Enquanto todo mundo cantava o hit do verão, Descer pra BC, da dupla sertaneja Brenno & Matheus, Balneário Camboriú servia de palco para uma tragédia sem precedentes da falta de atenção e descuido.
A cidade no litoral catarinense é famosa pelos seus majestosos arranha-céus, tanto que foi apelida de Dubai Brasileira. É detentora dos edifícios gêmeos Yachthouse Residence Club, os mais altos do Brasil, com 294,1 metros e 81 andares.
Influencers buscam as suas alturas de concreto para obter imagens inesquecíveis e vertiginosas da paisagem que une morros, oceano e a cascata infindável de prédios.
Foi com esse propósito, a caça de um ângulo diferenciado, que Carol Oliveira, 22 anos, subiu no heliponto de um edifício no centro da cidade para fazer gravações com irmão no domingo (8).
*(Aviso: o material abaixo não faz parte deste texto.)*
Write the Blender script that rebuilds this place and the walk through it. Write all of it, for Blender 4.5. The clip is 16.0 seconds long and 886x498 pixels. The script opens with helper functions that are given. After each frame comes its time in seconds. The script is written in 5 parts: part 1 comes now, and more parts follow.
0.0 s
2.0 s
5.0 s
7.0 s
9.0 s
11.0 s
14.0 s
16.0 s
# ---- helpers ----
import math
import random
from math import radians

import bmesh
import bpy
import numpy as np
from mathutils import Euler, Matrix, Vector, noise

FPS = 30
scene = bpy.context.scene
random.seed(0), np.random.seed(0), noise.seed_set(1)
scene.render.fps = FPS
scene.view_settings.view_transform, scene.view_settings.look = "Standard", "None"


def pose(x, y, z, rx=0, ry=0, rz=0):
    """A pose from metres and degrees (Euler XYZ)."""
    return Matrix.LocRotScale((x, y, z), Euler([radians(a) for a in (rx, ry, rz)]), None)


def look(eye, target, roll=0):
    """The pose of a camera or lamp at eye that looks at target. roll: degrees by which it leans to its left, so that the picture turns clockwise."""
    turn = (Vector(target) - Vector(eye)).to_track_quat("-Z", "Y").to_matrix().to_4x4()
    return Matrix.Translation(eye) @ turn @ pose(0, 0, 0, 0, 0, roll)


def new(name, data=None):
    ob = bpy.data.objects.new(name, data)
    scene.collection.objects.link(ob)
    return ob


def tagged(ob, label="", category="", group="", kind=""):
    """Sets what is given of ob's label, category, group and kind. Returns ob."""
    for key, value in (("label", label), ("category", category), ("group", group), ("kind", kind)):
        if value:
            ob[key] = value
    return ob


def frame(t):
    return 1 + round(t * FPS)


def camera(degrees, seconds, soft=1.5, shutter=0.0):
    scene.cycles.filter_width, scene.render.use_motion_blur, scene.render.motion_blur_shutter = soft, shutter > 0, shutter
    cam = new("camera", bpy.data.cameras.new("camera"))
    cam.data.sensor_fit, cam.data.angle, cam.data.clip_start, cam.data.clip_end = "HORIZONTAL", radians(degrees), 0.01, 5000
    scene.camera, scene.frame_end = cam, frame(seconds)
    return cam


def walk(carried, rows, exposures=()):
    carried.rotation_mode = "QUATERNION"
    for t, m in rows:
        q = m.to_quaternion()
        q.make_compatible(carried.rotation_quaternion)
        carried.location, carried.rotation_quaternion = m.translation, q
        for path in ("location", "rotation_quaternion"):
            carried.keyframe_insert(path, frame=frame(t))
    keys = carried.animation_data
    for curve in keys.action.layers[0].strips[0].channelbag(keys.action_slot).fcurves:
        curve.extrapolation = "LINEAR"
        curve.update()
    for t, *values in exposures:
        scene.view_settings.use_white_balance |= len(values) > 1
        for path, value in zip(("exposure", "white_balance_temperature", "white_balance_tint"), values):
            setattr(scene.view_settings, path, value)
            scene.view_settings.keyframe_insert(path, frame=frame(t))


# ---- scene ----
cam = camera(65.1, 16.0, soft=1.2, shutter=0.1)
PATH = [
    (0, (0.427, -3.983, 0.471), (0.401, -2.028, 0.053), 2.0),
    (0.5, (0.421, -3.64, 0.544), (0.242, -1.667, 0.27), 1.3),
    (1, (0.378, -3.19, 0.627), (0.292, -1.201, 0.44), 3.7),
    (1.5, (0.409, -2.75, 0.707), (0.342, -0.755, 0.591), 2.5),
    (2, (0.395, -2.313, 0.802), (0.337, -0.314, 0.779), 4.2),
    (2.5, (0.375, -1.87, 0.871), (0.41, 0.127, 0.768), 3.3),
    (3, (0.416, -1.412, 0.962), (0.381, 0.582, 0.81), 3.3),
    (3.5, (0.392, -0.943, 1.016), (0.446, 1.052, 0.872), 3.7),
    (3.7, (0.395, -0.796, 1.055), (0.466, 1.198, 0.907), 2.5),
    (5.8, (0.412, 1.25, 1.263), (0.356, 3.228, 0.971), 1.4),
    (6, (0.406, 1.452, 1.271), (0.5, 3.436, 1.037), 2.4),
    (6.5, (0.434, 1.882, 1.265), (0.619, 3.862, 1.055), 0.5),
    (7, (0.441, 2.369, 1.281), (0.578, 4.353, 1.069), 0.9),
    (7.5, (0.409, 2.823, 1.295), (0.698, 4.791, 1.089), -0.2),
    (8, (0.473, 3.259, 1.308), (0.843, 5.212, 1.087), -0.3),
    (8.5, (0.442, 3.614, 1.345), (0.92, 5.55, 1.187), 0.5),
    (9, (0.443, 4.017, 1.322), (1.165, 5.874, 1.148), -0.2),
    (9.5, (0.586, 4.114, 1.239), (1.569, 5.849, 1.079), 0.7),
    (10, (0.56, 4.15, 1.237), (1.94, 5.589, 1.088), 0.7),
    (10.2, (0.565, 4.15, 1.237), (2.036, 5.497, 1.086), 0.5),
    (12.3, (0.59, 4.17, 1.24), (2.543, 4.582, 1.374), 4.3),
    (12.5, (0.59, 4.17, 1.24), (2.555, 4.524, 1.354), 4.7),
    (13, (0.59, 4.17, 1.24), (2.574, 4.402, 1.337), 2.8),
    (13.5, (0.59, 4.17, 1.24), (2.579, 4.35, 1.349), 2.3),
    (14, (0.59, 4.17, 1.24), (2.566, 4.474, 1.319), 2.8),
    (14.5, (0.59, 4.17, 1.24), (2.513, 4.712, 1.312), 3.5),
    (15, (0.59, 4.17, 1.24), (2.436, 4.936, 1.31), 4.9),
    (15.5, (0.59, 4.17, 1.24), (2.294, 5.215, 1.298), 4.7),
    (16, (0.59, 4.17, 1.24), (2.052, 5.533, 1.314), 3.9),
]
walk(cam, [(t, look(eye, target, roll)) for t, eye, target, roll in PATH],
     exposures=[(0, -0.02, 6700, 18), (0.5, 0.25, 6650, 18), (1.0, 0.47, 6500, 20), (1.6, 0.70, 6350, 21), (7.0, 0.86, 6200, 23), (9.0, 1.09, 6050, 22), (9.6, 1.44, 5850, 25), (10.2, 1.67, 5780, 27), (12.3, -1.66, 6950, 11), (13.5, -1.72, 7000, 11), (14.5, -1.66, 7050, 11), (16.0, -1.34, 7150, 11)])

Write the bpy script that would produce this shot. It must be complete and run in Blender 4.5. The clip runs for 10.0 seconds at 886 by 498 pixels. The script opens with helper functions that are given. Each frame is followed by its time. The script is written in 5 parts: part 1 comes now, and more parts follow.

Em área restrita, sem proteção e muretas, ela se distraiu e faleceu ao cair de 22 pavimentos. A jovem atleta de futsal, moradora do município vizinho Itapema (SC), adotava o celular como seu par de olhos e não acompanhou os próprios passos que flertavam com o precipício.
O celular vendou a sua visão, e ela não reconheceu o fim do piso.
O mais assustador é que circula um vídeo nas redes sociais com seus últimos momentos antes da queda fatal. Ela caminha pelo heliponto com o olhar fixo, deslumbrado e hipnotizado pela tela, e mergulha sem querer no abismo, avançando nas beiradas do edifício Império do Sol.
Será que não passamos dos limites? Até quando seguiremos com a cabra-cega do aparelho telefônico, vidrados nele, sem mirar para frente e para nós mesmos?
Quantos adolescentes precisam morrer para nos darmos conta da intoxicação digital?
Trata-se da banalização da prudência por um instante efêmero. É uma epidemia emergente que, pelas suas dimensões, já deve ser debatida na área de prevenção da saúde pública.
Por uma postagem no Instagram ou Facebook, que não durará mais de 24h, joga-se fora uma existência inteira — sonhos e projetos —, para o desespero dos amigos e familiares.
É um adeus por uma vaidade, por um motivo fútil, por um perfeccionismo inexplicável.
Viramos drones humanos na ponta de desfiladeiros, telhados e penhascos, inconsequentes do perigo de nossas ações, analfabetos de nossa finitude.
Está acontecendo um estranho turismo da morte, pondo tudo a perder por uma selfie em cenários espetaculares.
Em pesquisa da Fundação iO, organização científica de Madrid (ES), especializada em Medicina Tropical e do Viajante, constatou-se que cerca de 379 pessoas morreram pela selfie perfeita, entre janeiro de 2008 e julho de 2021.
Há dois anos, em outubro de 2022, um turista canadense foi encontrado morto após cair no Parque Nacional Iguazú, na Argentina. Tentava a melhor captura do Salto Bosetti, e se desequilibrou.
Voltados para a visibilidade nas redes, os conteúdos estão cada vez mais radicais. Algumas pessoas se mostram viciadas na adrenalina da validação social e vão se arriscando progressivamente em viagens ou passeios, trocando a segurança pela temeridade.
De igual modo, vigora o hábito de manusear celulares dentro do carro, ainda que seja proibido, ainda que gere multas. De acordo com a Associação Brasileira de Medicina do Tráfego, o uso do celular ao volante já é a terceira principal causa de mortes no trânsito no país, com 150 óbitos por dia e 54 mil por ano. Nada é tão urgente quanto a nossa preservação.
A vida é maior do que um like. A vida é maior do que uma fotografia. A vida é maior do que a necessidade de novos seguidores.